The drink of the gods is at least 2000 years old and is seen as a cultural resistance to today’s political divide by those from the native land of Pulque.
Por su contenido, this symbolic drink does not lend itself to long-term storage, making it difficult to commercialize and find so we wanted to know why is this drink becoming a catch in North America's heartland.
No hace mucho you could only try Pulque in places like New York, California and Chicago pero ahora pulque has made its way to smaller cities like Frankfort, Indiana, where Ye Olde Spirit Shoppe, sold us two cans of this fermented Mexican drink.

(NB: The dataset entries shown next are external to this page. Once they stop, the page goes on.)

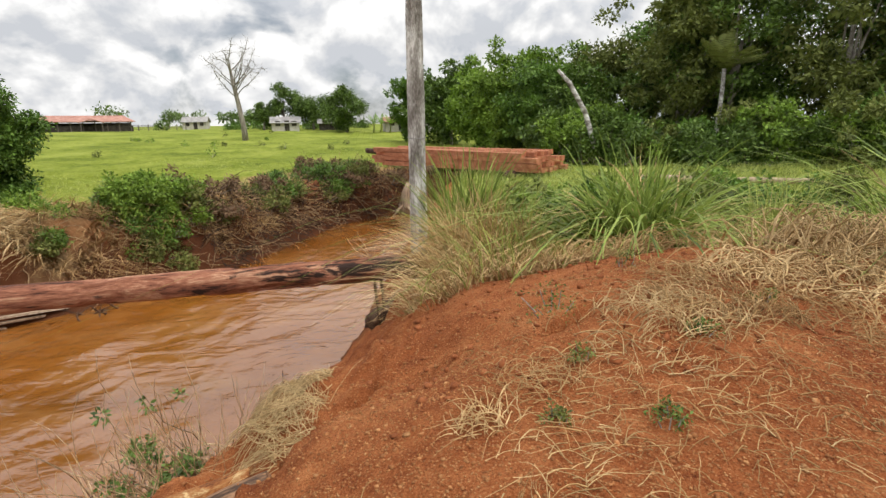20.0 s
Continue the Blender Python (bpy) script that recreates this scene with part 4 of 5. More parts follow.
for x, y, a, b, n, mt in ((-15.9, -2.1, 1.1, 1.0, 46, MAT_LEAF), (-15.35, -1.0, 0.9, 0.8, 40, MAT_LEAF_MID), (-16.3, -1.2, 0.9, 0.8, 34, MAT_LEAF_SUN), (-15.0, -0.1, 0.8, 0.7, 34, MAT_LEAF), (-14.65, 0.8, 0.75, 0.6, 28, MAT_LEAF_OLIVE), (-14.3, 1.8, 0.7, 0.6, 24, MAT_LEAF_MID), (-13.95, 2.8, 0.65, 0.5, 18, MAT_LEAF_OLIVE), (-13.55, 3.8, 0.6, 0.5, 14, MAT_LEAF_BROWN), (-16.6, -3.4, 1.5, 1.5, 60, MAT_LEAF), (-17.6, -6.5, 1.8, 2.0, 60, MAT_LEAF)):
    shrub("waterside_shrub", (x, y, height(x, y)), "low leafy shrub spilling over the far waterline", (a, b, 0.34), 0.28, n, 0.27, n * 150, 0.115, mt, r1, group="shrubs along the far waterline", narrow=0.42, droop=0.35)
n = 900
cx, cy = -16.4 + r1.random(n) * 2.8, -1.5 + r1.random(n) * 5
t_ = thing("brushwood", (0, 0, 0), "dry brown brushwood on the far bank slope", "brushwood")
paths = wander(r1, on_land(cx, cy, 0.15), np.stack([0.5 + r1.normal(size=n) * 0.6, r1.normal(size=n) * 0.6, r1.normal(size=n) * 0.3], -1), 0.9, 6, 0.3, 0.05)
paths[..., 2] = np.maximum(paths[..., 2], land(paths[..., 0], paths[..., 1])[0] + 0.02)
sticks("branch", MAT_TWIG, paths[:500], 0.013, 0.005, t_)
sticks("twig", MAT_TWIG_DARK, paths[500:], 0.008, 0.003, t_, "thin dark twigs")


def bank_points(rng, n, lo, hi, d0, d1):
    """Places on the far land, between two stretches of the bank and d0..d1 metres behind it."""
    pts = np.array(FAR_BANK[lo:hi], float)
    seg = np.hypot(*np.diff(pts, axis=0).T)
    s = rng.random(n) * seg.sum()
    i = np.searchsorted(np.cumsum(seg), s).clip(0, len(seg) - 1)
    q = (s - (np.cumsum(seg)[i] - seg[i])) / seg[i]
    p = pts[i] + (pts[i + 1] - pts[i]) * q[:, None]
    u = (pts[i + 1] - pts[i]) / seg[i][:, None]
    off = d0 + (d1 - d0) * rng.random(n)
    p = p + np.stack([-u[:, 1], u[:, 0]], -1) * off[:, None]
    return p[:, 0], p[:, 1], np.stack([u[:, 1], -u[:, 0]], -1)


def bank_grass(name, label, mat, rng, n, lo, hi, d0, d1, length, width, lean, keep_off_road=True, category="grass", spread=0.75, bend=0.9):
    x, y, out = bank_points(rng, n, lo, hi, d0, d1)
    rx, ry = x - ROAD_A[0], y - ROAD_A[1]
    along, across = rx * ROAD_U[0] + ry * ROAD_U[1], -rx * ROAD_U[1] + ry * ROAD_U[0]
    ok = (np.abs(across) > 2.5 + 0.8 * fbm(x, y, 1.2, 2, 5)) | (not keep_off_road)
    ok &= fbm(x, y, 0.8, 3, 91) > -0.16
    x, y, out = x[ok], y[ok], out[ok]
    turn = 3.2 * fbm(x, y, 0.7, 2, 17)
    out = np.stack([out[:, 0] * np.cos(turn) - out[:, 1] * np.sin(turn), out[:, 0] * np.sin(turn) + out[:, 1] * np.cos(turn)], -1) * (0.7 + 1.2 * np.clip(fbm(x, y, 1.1, 2, 19) + 0.3, 0, 1))[:, None]
    ob = blades(name, mat, on_land(x, y, -0.03), out * lean, width, rng, None, "", bend, 4, length, spread)
    tagged(ob, label, category, kind="stuff")
    return ob


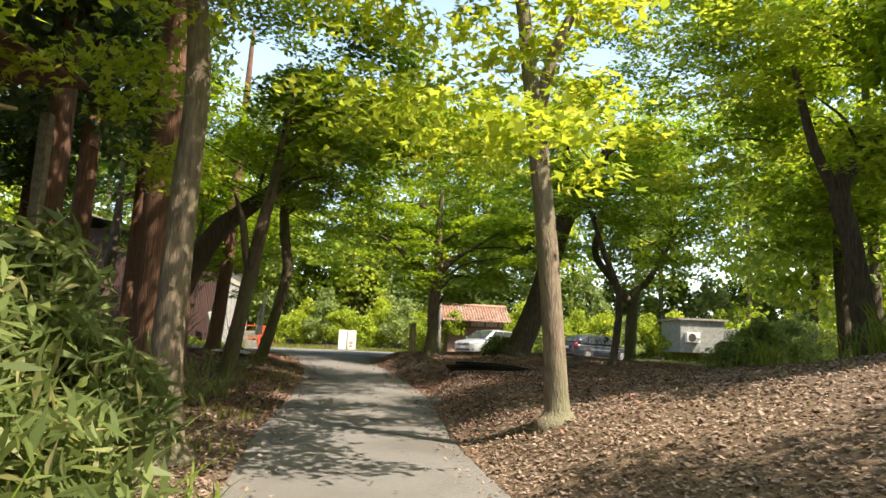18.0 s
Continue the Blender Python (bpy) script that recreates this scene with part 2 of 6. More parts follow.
def part(name, bm, mat, parent, label=""):
    return mesh_ob(name, bm, mat, parent, label)


def raw_ob(name, verts, faces, mat, parent=None, smooth=False):
    me = bpy.data.meshes.new(name)
    me.from_pydata(verts, [], faces)
    if smooth:
        me.polygons.foreach_set("use_smooth", [True] * len(me.polygons))
    me.update()
    if mat:
        me.materials.append(mat)
    ob = new(name, me)
    if parent:
        ob.parent = parent
    return ob


def empty(name, at=(0, 0, 0), label="", category="", group="", kind=""):
    e = new(name)
    e.location = at
    e.empty_display_size = 0.1
    return tagged(e, label, category, group, kind)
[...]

“My name is Anthony Henton and I’m the owner of Ye Old Spirit Shoppe in Frankfort, Indiana.” “Alright. And you guys are the only people I found in Indiana that sell pulque. Why do you have pulque here?” “We have a large Hispanic population and they have been referring of the pulque - that we carry it. And we went through all of our vendors and finally found somebody that would carry it and import it for us.” Anthony Henton and Mareea Thomas at Ye Old Spirit Shoppe.
We tried Pulque with Norma Rosas Mayén y Manuel Apodaca-Valdez, Mexican immigrants who teach Spanish at the University of Southern Indiana; at their home en un pequeño barrio en Evansville, Indiana, where Norma tells us what does it mean for Mexicans to drink pulque en el Medio Oeste?
“When I drink now the pulque, even if I never tasted it when my mom lived, even the flavor in my nose empareja el savor and I think that I was in Mexico in this moment. Norma when she tried canned Pulque for the first time.
In Mexico, pulque went from only being consumed during special ceremonies to something that people drank to ease their pain during la revolución. Pulqerías opened during the Mexican revolution, mas de 104 años atras, when adelitas gave Mexican revolutionaries pulque to ease the pain of combat.
Hoy día, served from an ice-filled barrel usando una jicara, it’s consumed by some who drink it just because they like the taste or to feel cool among their young hipster peers. But others drink it as a symbol of resistance.
Norma and Manuel, who moved to the Midwest more than 10 years ago, say this cultural shift is part of the recent US - Mexico tensions.
“El resurgimiento del pulque en México ha coincidido con la actual política de los Estados Unidos. Ese ambiente que se vive de tensión, de incertitud, puede también traducirse como un movimiento de identidad, no?” “I believe that the renaissance of pulque now-a-days in the United States, especially in the Midwest is an example of cultural resistance of the Mexican community." Norma and Manuel on Pulque as a symbol of resistance.
Este cambio cultural takes Norma back to the dining room of her mother’s house in Mexico.
"You couldn’t miss it. The pulque alone with the big cazuelas. But my mom always keep that pulque or su Cuba Libre during the Sundays if there was no pulque because at times the pulque was finished. So, era domingo y todo el mundo iba por el pulque en el pueblo de mi mama. Entonces, era muy bonito.” Norma Rosas Mayen on her family's cornfield, which had a couple of Maguey plants, and her mother's casuelas always filled with Pulque.
Pulque has made quite a journey from the Aztec drink of the Gods, to the battlefield de la revolución a las mesas de Mexicans and Mexican inmigrantes en el Midwest.
“Ah que buen sabor tiene.” “Sabe muy rico. Tiene un sabor exquisito, yo diría. It’s wonderful. The flavor is authentic.” “So based on what I read about pulque natural, I was expecting this to be pretty bitter I didn’t think I would like it. And now I’m thinking, I should’ve got the six pack." Mareea, Manuel, Norma and Paola trying Pulque.